À la réalisation: Citydev, institution d’intérêt public en charge du développement urbanistique de la Région de Bruxelles-Capitale. Qui, avec un budget convenu de 2,2 millions d’euros pour la partie bâtie, construira, sur 2.240 m² d’emprise au sol, 10.000 m² de logements «abordables et de qualité» – «Si cette superficie devait diminuer, tomber à 5.000 par exemple, les autorités devront se trouver un autre partenaire», met en garde l’administrateur délégué Benjamin Cadranel. Plusieurs scénarii privilégient une construction à front de rue pour préserver 5.000 m² de marais et 2.000 m² d’espaces verts: on parle tantôt d’une tour de quinze étages, tantôt de plusieurs bâtiments, mais aussi d’un porche pour accéder à la zone naturelle. Les différents acteurs espèrent aboutir prochainement à un accord. Avec l’espoir de lancer un marché pour 2022.

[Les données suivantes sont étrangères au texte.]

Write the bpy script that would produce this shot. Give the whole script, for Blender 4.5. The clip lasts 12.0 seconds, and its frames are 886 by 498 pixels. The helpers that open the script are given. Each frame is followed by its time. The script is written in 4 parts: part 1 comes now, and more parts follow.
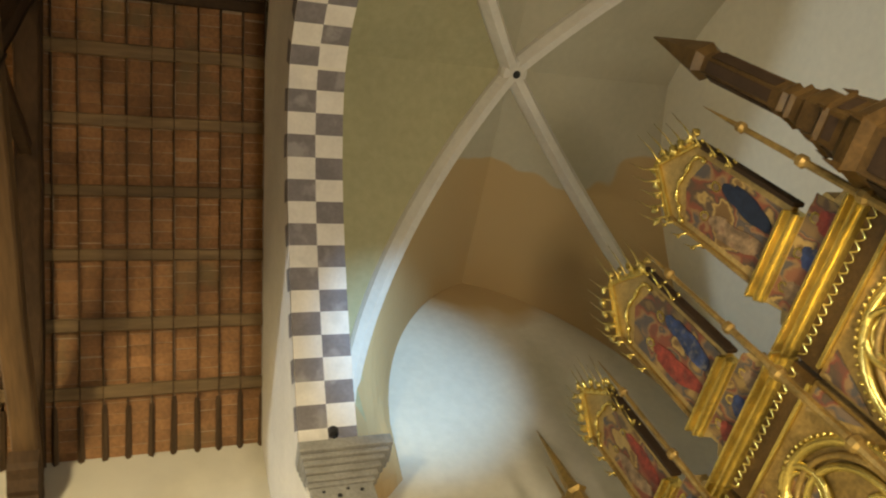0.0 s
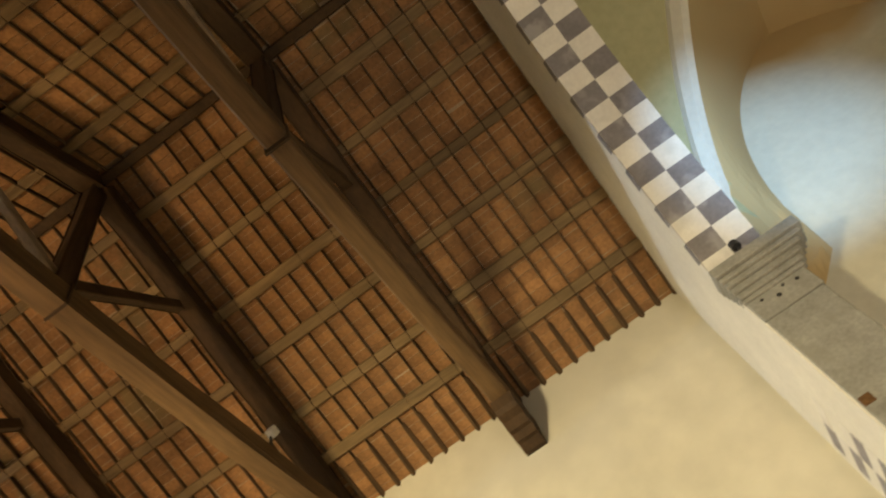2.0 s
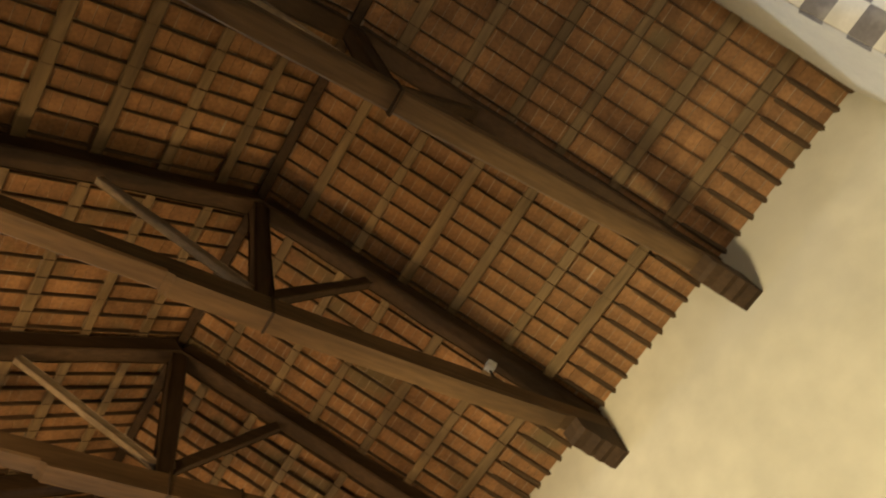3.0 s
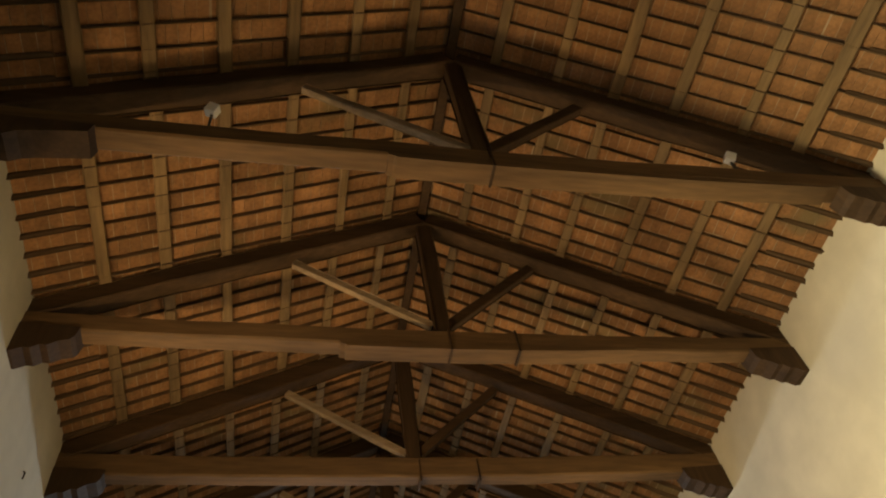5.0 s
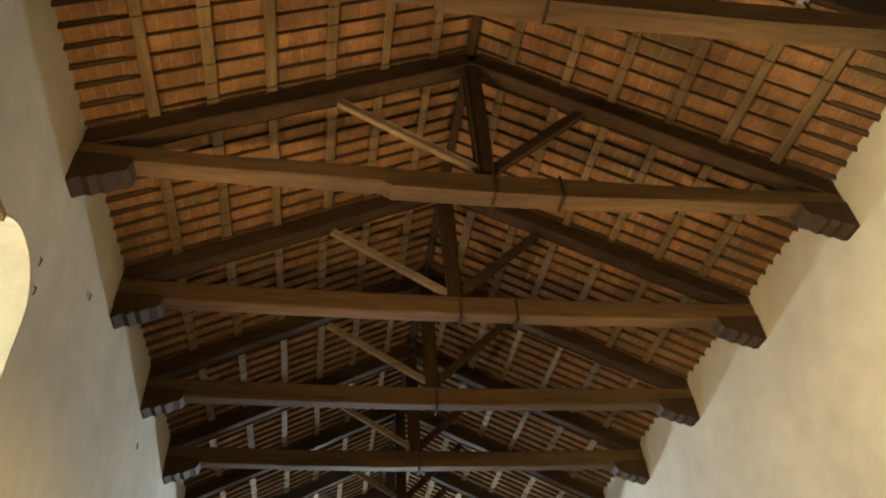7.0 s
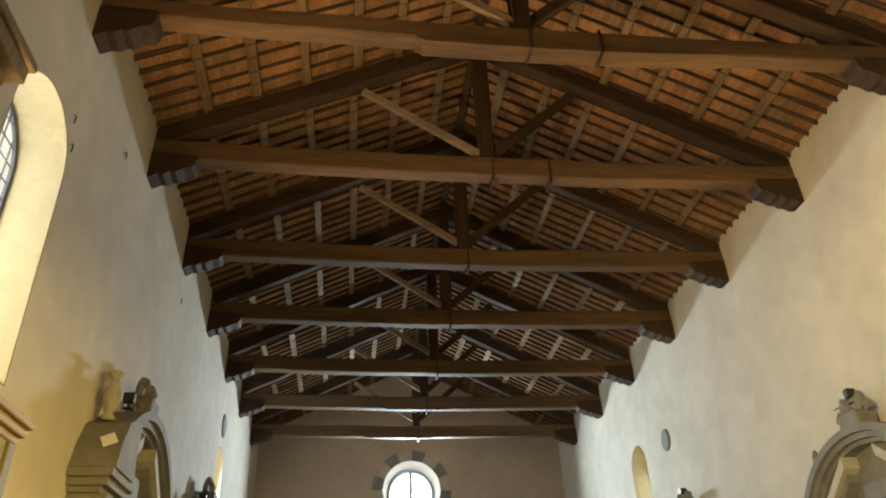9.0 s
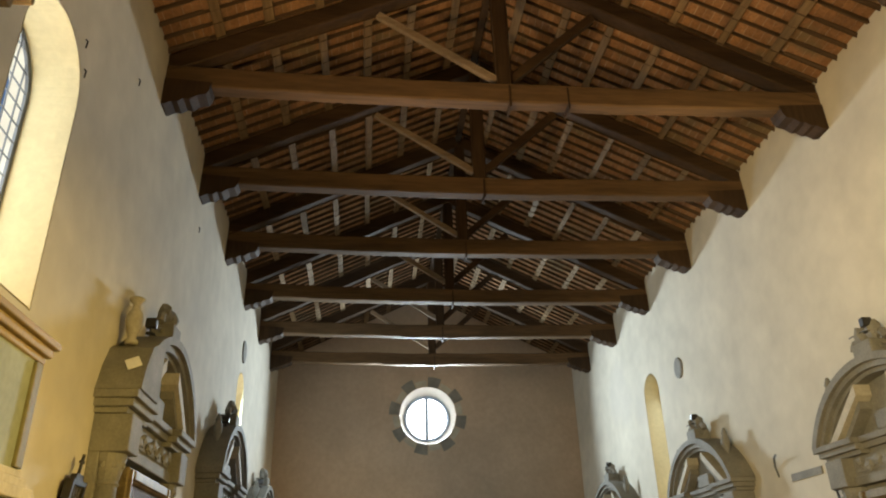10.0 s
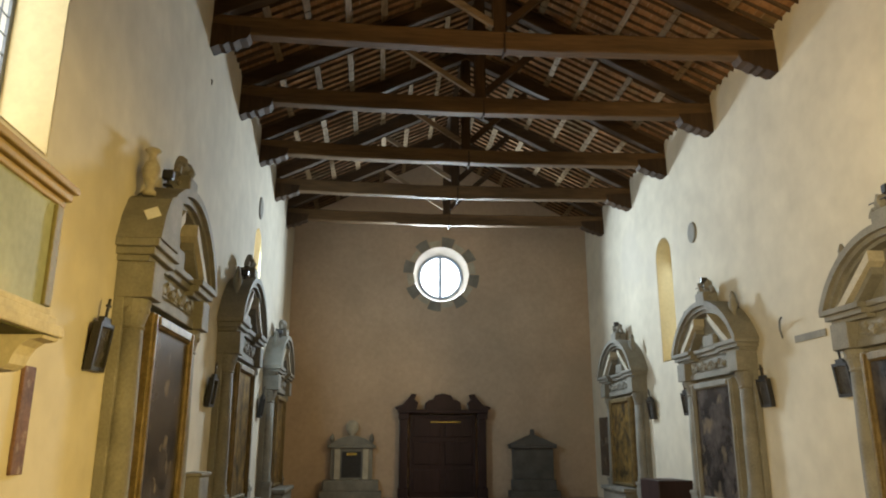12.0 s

Critiquée par les riverains, l’arrivée de logements dans un quartier déjà dense n’est pas jugée idéale par les échevins forestois. «Cela fait partie du défi de ce site», poursuit Alain Mugabo, qui avertit: «Si on se rend compte qu’on ne peut pas faire face à tous les défis (de logements, de biodiversité, d’espaces verts, de gestion des eaux), on espère que la Région aura le courage de changer son fusil d’épaule.»